=== SOURCE MATERIAL ===
## start

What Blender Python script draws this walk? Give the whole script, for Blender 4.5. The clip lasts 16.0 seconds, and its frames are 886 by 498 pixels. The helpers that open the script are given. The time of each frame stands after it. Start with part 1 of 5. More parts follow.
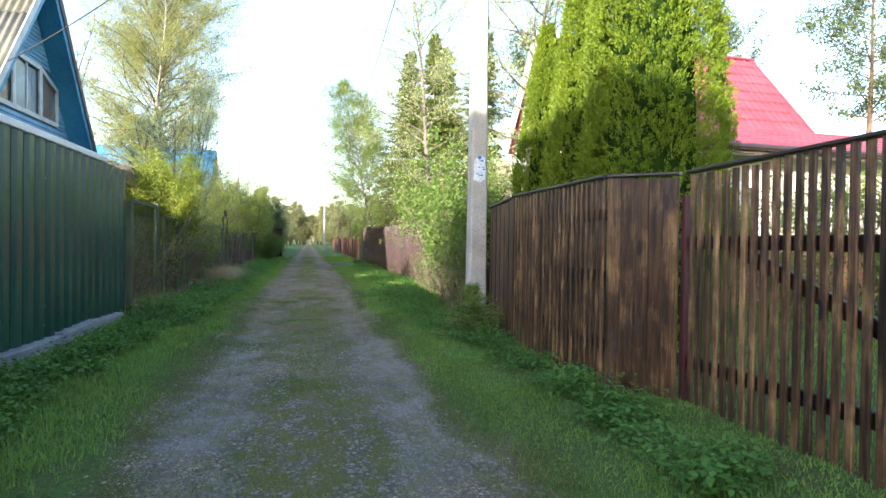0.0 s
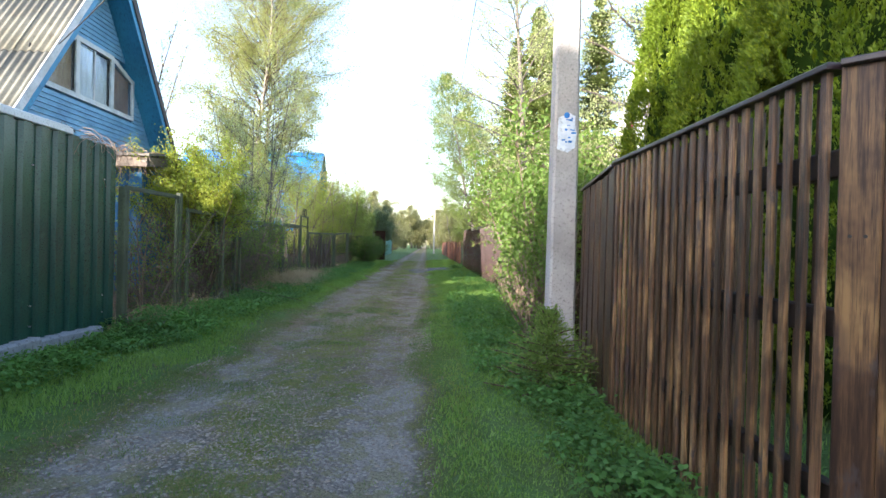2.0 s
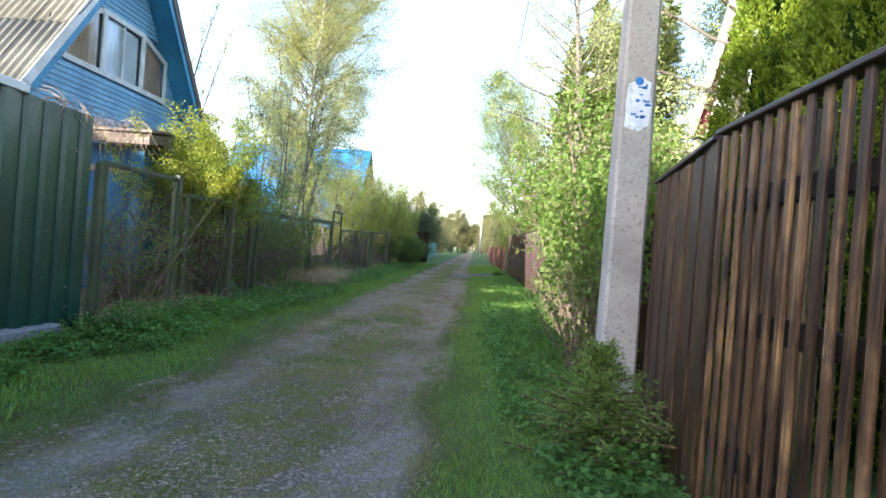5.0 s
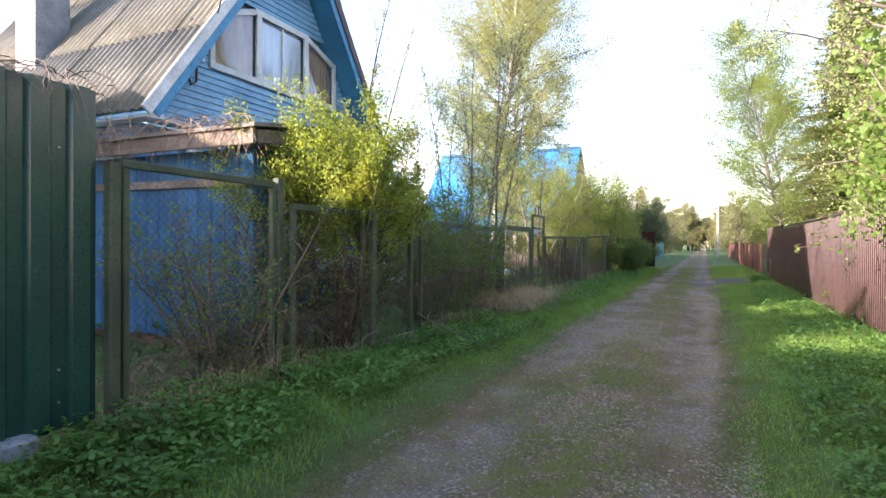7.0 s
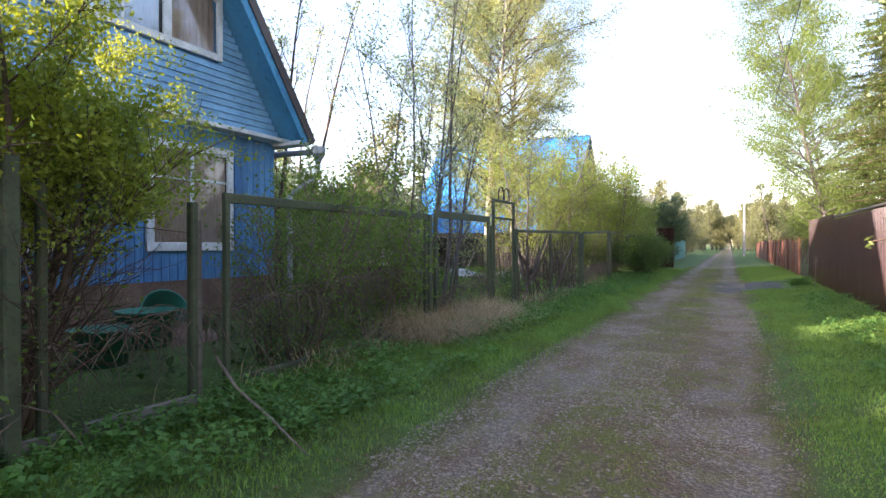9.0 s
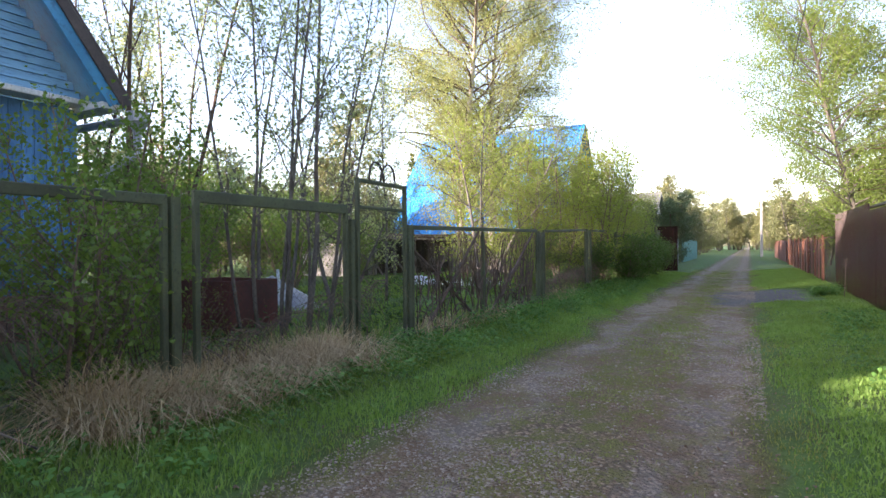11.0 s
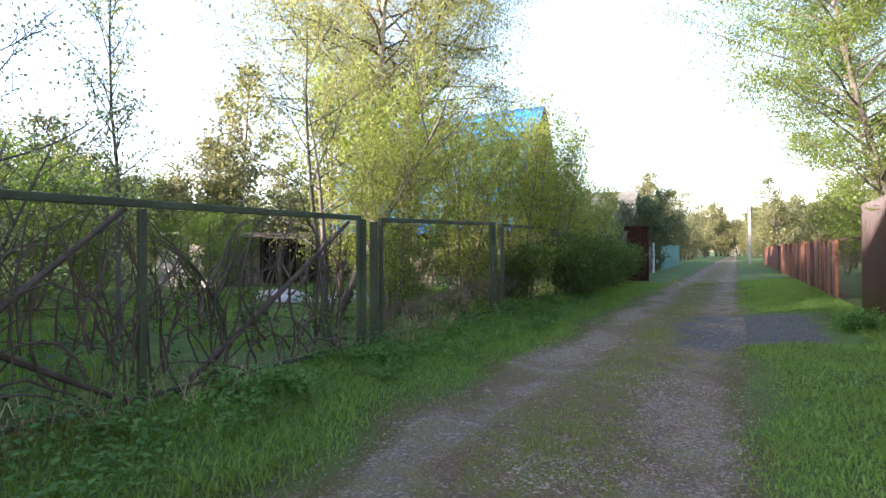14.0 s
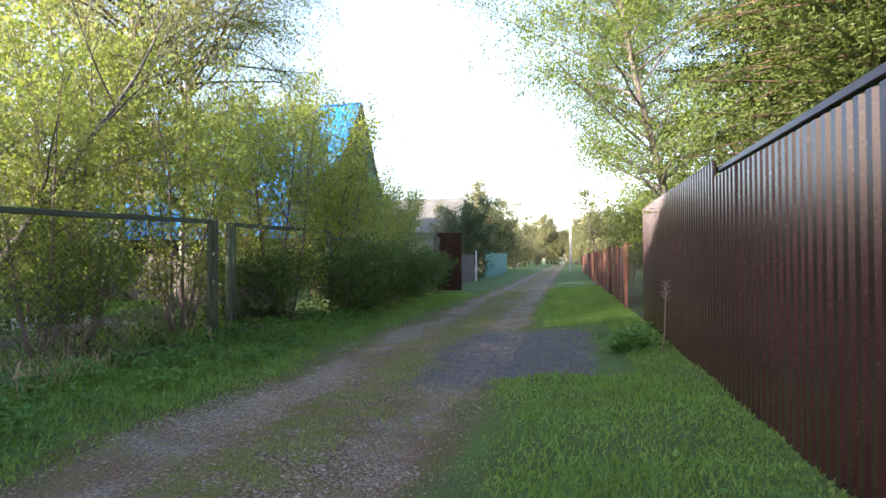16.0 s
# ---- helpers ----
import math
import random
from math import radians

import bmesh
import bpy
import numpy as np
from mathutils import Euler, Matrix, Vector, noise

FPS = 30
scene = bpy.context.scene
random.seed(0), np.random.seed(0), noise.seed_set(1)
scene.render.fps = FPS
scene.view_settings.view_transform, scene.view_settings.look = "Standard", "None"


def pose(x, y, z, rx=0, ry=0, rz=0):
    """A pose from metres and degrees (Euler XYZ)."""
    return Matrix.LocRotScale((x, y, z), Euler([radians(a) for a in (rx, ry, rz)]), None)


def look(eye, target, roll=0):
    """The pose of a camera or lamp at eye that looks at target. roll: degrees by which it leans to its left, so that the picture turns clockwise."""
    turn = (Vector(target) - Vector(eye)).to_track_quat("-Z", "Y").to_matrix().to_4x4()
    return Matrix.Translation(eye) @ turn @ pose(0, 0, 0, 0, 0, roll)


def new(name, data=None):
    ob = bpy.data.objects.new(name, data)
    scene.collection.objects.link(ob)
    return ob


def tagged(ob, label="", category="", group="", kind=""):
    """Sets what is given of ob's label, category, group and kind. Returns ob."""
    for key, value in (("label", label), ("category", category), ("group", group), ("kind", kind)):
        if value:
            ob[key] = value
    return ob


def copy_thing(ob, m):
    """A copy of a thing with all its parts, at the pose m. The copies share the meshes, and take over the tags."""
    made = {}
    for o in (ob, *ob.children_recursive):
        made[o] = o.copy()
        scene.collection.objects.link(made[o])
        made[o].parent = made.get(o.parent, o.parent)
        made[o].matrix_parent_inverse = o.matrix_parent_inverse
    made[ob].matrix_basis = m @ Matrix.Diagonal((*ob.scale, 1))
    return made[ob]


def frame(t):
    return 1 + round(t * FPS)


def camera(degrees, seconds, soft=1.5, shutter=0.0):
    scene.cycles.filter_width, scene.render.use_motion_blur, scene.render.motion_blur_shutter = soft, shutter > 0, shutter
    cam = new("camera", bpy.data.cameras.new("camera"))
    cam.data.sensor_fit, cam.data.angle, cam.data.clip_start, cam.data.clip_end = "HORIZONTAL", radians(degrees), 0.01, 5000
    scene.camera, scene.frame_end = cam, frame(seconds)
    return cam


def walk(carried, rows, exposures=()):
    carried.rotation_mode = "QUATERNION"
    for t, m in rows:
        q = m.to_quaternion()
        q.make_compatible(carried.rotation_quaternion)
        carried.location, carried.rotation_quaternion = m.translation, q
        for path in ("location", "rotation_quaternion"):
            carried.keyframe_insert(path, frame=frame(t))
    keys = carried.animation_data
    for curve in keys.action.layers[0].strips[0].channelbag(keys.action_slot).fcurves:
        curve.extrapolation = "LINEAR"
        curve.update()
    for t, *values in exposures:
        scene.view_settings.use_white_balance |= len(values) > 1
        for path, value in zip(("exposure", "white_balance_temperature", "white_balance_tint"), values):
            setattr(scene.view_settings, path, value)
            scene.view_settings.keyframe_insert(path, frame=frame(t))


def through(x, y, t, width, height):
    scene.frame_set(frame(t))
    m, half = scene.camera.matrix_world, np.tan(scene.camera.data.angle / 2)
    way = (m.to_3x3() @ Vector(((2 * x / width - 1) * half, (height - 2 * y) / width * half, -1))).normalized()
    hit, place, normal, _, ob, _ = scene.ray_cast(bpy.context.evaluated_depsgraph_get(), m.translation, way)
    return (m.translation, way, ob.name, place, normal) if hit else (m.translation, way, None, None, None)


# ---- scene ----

## end

=== BRIEF ===
Copy the listing in full and without alteration, omitting every picture.

=== EXERCISE ANSWER ===
What Blender Python script draws this walk? Give the whole script, for Blender 4.5. The clip lasts 16.0 seconds, and its frames are 886 by 498 pixels. The helpers that open the script are given. The time of each frame stands after it. Start with part 1 of 5. More parts follow.
0.0 s
2.0 s
5.0 s
7.0 s
9.0 s
11.0 s
14.0 s
16.0 s
# ---- helpers ----
import math
import random
from math import radians

import bmesh
import bpy
import numpy as np
from mathutils import Euler, Matrix, Vector, noise

FPS = 30
scene = bpy.context.scene
random.seed(0), np.random.seed(0), noise.seed_set(1)
scene.render.fps = FPS
scene.view_settings.view_transform, scene.view_settings.look = "Standard", "None"


def pose(x, y, z, rx=0, ry=0, rz=0):
    """A pose from metres and degrees (Euler XYZ)."""
    return Matrix.LocRotScale((x, y, z), Euler([radians(a) for a in (rx, ry, rz)]), None)


def look(eye, target, roll=0):
    """The pose of a camera or lamp at eye that looks at target. roll: degrees by which it leans to its left, so that the picture turns clockwise."""
    turn = (Vector(target) - Vector(eye)).to_track_quat("-Z", "Y").to_matrix().to_4x4()
    return Matrix.Translation(eye) @ turn @ pose(0, 0, 0, 0, 0, roll)


def new(name, data=None):
    ob = bpy.data.objects.new(name, data)
    scene.collection.objects.link(ob)
    return ob


def tagged(ob, label="", category="", group="", kind=""):
    """Sets what is given of ob's label, category, group and kind. Returns ob."""
    for key, value in (("label", label), ("category", category), ("group", group), ("kind", kind)):
        if value:
            ob[key] = value
    return ob


def copy_thing(ob, m):
    """A copy of a thing with all its parts, at the pose m. The copies share the meshes, and take over the tags."""
    made = {}
    for o in (ob, *ob.children_recursive):
        made[o] = o.copy()
        scene.collection.objects.link(made[o])
        made[o].parent = made.get(o.parent, o.parent)
        made[o].matrix_parent_inverse = o.matrix_parent_inverse
    made[ob].matrix_basis = m @ Matrix.Diagonal((*ob.scale, 1))
    return made[ob]


def frame(t):
    return 1 + round(t * FPS)


def camera(degrees, seconds, soft=1.5, shutter=0.0):
    scene.cycles.filter_width, scene.render.use_motion_blur, scene.render.motion_blur_shutter = soft, shutter > 0, shutter
    cam = new("camera", bpy.data.cameras.new("camera"))
    cam.data.sensor_fit, cam.data.angle, cam.data.clip_start, cam.data.clip_end = "HORIZONTAL", radians(degrees), 0.01, 5000
    scene.camera, scene.frame_end = cam, frame(seconds)
    return cam


def walk(carried, rows, exposures=()):
    carried.rotation_mode = "QUATERNION"
    for t, m in rows:
        q = m.to_quaternion()
        q.make_compatible(carried.rotation_quaternion)
        carried.location, carried.rotation_quaternion = m.translation, q
        for path in ("location", "rotation_quaternion"):
            carried.keyframe_insert(path, frame=frame(t))
    keys = carried.animation_data
    for curve in keys.action.layers[0].strips[0].channelbag(keys.action_slot).fcurves:
        curve.extrapolation = "LINEAR"
        curve.update()
    for t, *values in exposures:
        scene.view_settings.use_white_balance |= len(values) > 1
        for path, value in zip(("exposure", "white_balance_temperature", "white_balance_tint"), values):
            setattr(scene.view_settings, path, value)
            scene.view_settings.keyframe_insert(path, frame=frame(t))


def through(x, y, t, width, height):
    scene.frame_set(frame(t))
    m, half = scene.camera.matrix_world, np.tan(scene.camera.data.angle / 2)
    way = (m.to_3x3() @ Vector(((2 * x / width - 1) * half, (height - 2 * y) / width * half, -1))).normalized()
    hit, place, normal, _, ob, _ = scene.ray_cast(bpy.context.evaluated_depsgraph_get(), m.translation, way)
    return (m.translation, way, ob.name, place, normal) if hit else (m.translation, way, None, None, None)


# ---- scene ----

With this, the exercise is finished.